The bill would require juvenile courts to ensure that children in foster care are able to engage in normal activities and make certain findings part of a child’s record. LB746 also would establish the Normalcy Task Force, with members appointed by the Nebraska Children’s Commission.

Kim Hawekotte, executive director of the state Foster Care Review Office, testified in support of the bill.

In 2015, there were more than 3,000 children in out-of-home care in Nebraska, she said, and 35 percent were in foster care for more than two years. Hawekotte said the majority of foster children in the state are school aged and need access to developmental experiences that will give them the tools to be successful adults.

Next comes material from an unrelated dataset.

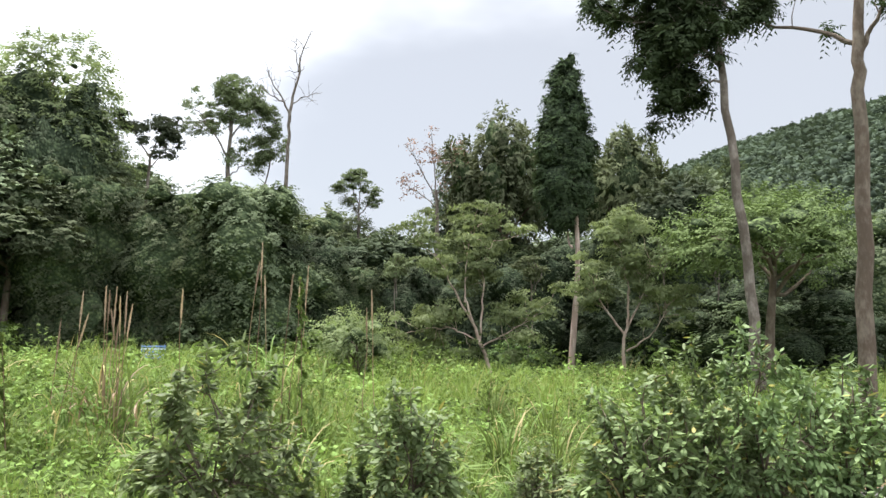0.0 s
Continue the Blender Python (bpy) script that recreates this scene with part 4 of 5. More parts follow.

“This bill will impact each and every one of those kids,” she said.

Raevin Bigelow, who aged out after seven years in the foster care system, also testified in support of LB746. She said life in foster care did not prepare her for being an adult, in part because she was not allowed a voice in decisions that affected her future. Taking part in the regular activities of youth are important, she said.

“When you spend time in foster care, you’re reminded plenty of times that your life is different from other kids,” Bigelow said. “Even if your foster parents do everything they can to make sure you are healthy, safe, happy and loved, there are some things that the foster system just doesn’t let foster kids do easily.”

Foster parent Keri Rockwell also supported the bill. The odds are stacked against children who enter out-of-home care, she said, and activities like sleepovers and family vacations can give children a sense of normalcy and dignity.

“By passing LB746 you make kids safe. You enrich and empower children and youth to live productive, capable and meaningful lives while strengthening families in the process,” Rockwell said.

No one testified in opposition to the bill and the committee took no immediate action on it.